▶ YOUR TASK: Restate all the material verbatim, except for the pictures.

▶ SUPPLIED INFORMATION:
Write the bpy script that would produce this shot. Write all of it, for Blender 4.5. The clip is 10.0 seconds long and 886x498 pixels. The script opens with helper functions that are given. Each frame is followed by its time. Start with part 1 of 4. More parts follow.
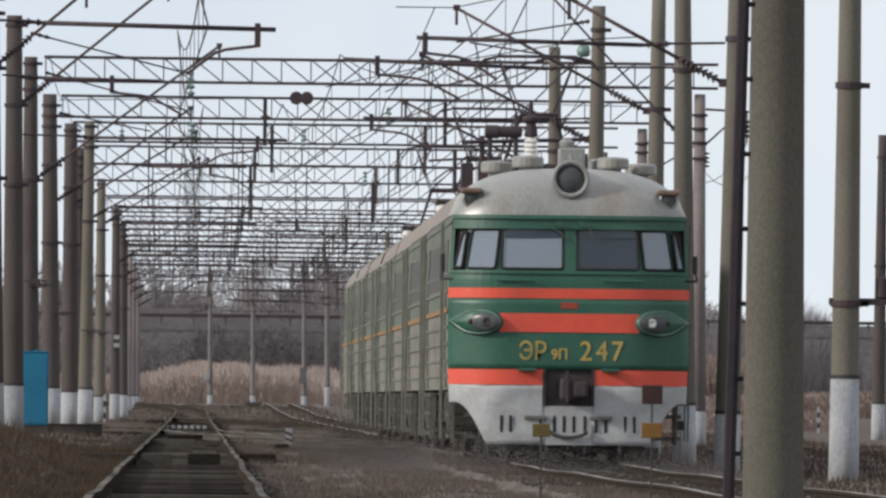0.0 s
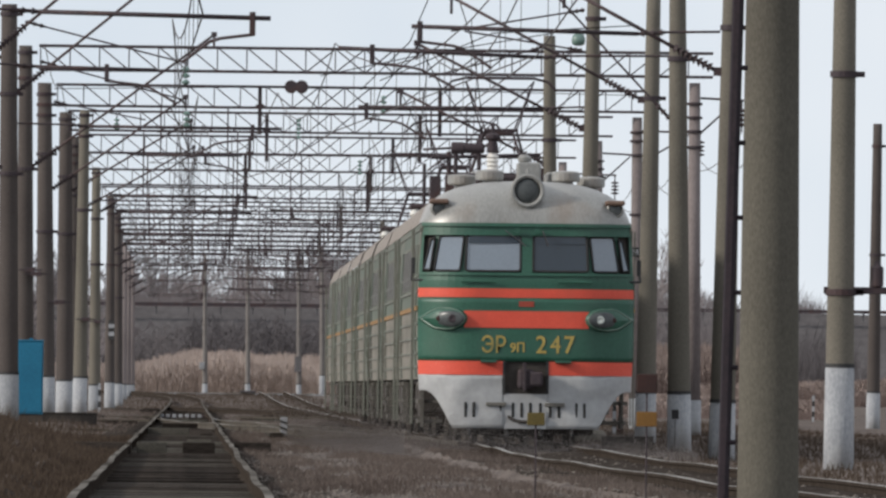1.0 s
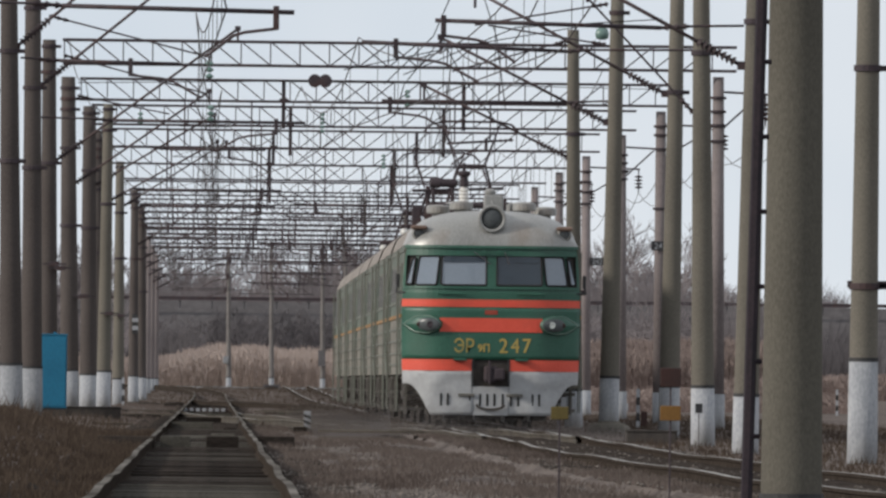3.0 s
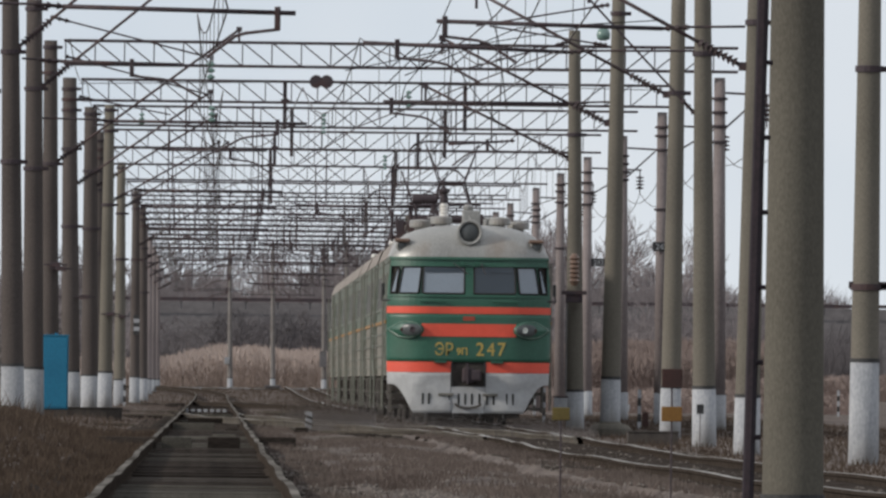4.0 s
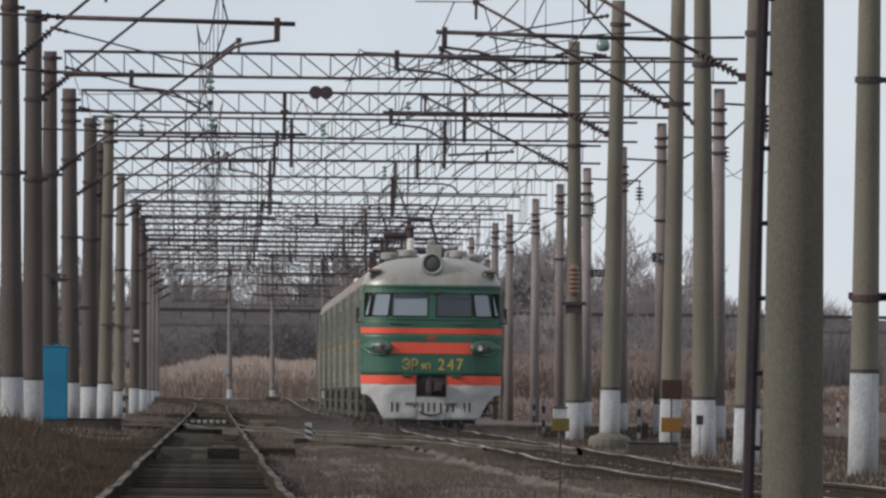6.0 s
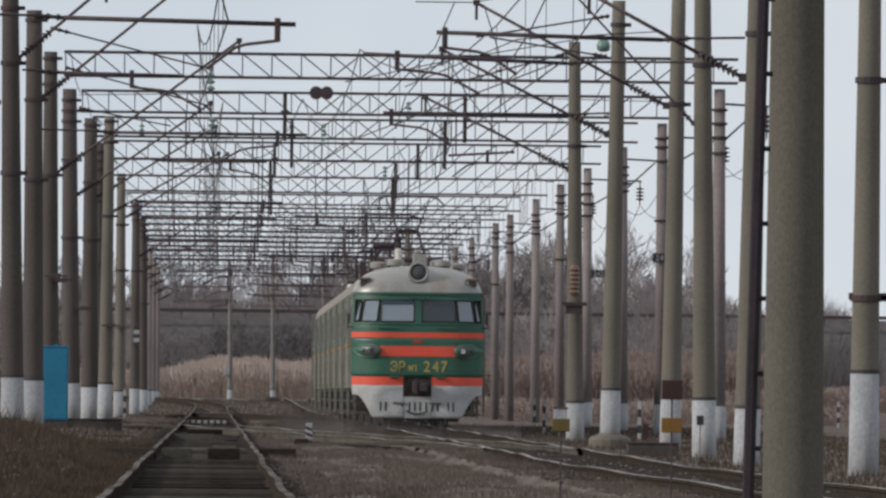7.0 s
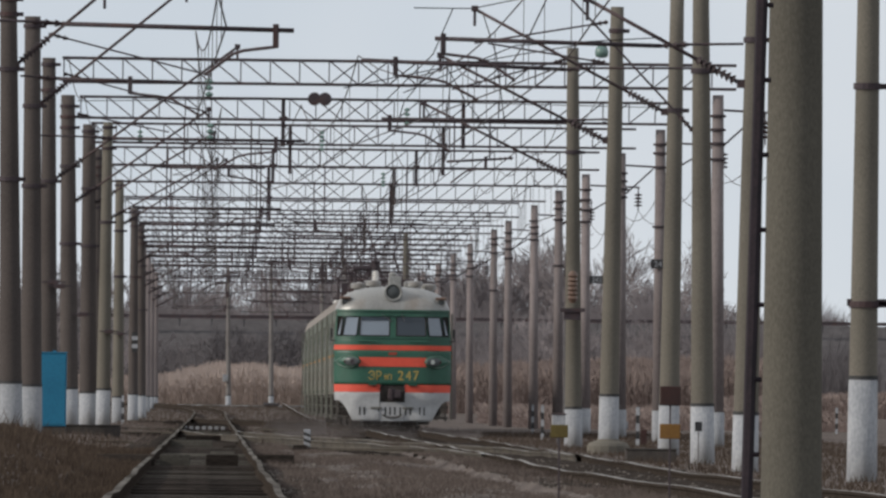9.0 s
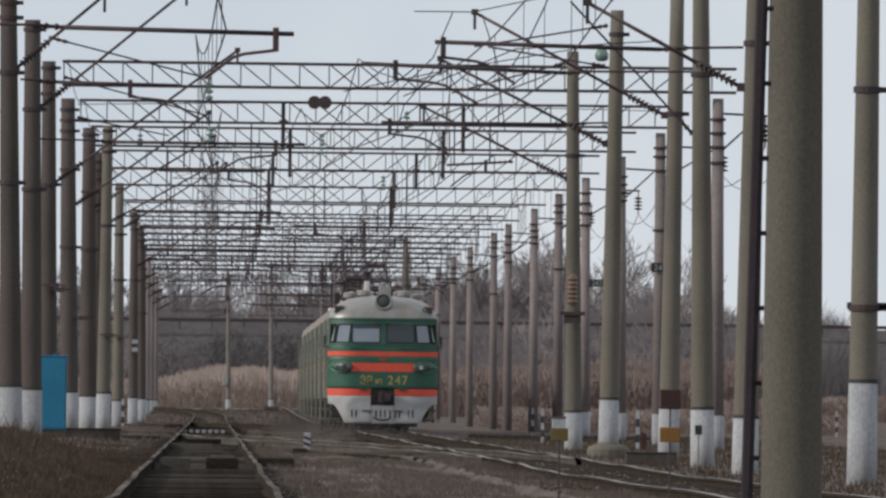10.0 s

▶ RESULT OF THE EXERCISE:
Write the bpy script that would produce this shot. Write all of it, for Blender 4.5. The clip is 10.0 seconds long and 886x498 pixels. The script opens with helper functions that are given. Each frame is followed by its time. Start with part 1 of 4. More parts follow.
0.0 s
1.0 s
3.0 s
4.0 s
6.0 s
7.0 s
9.0 s
10.0 s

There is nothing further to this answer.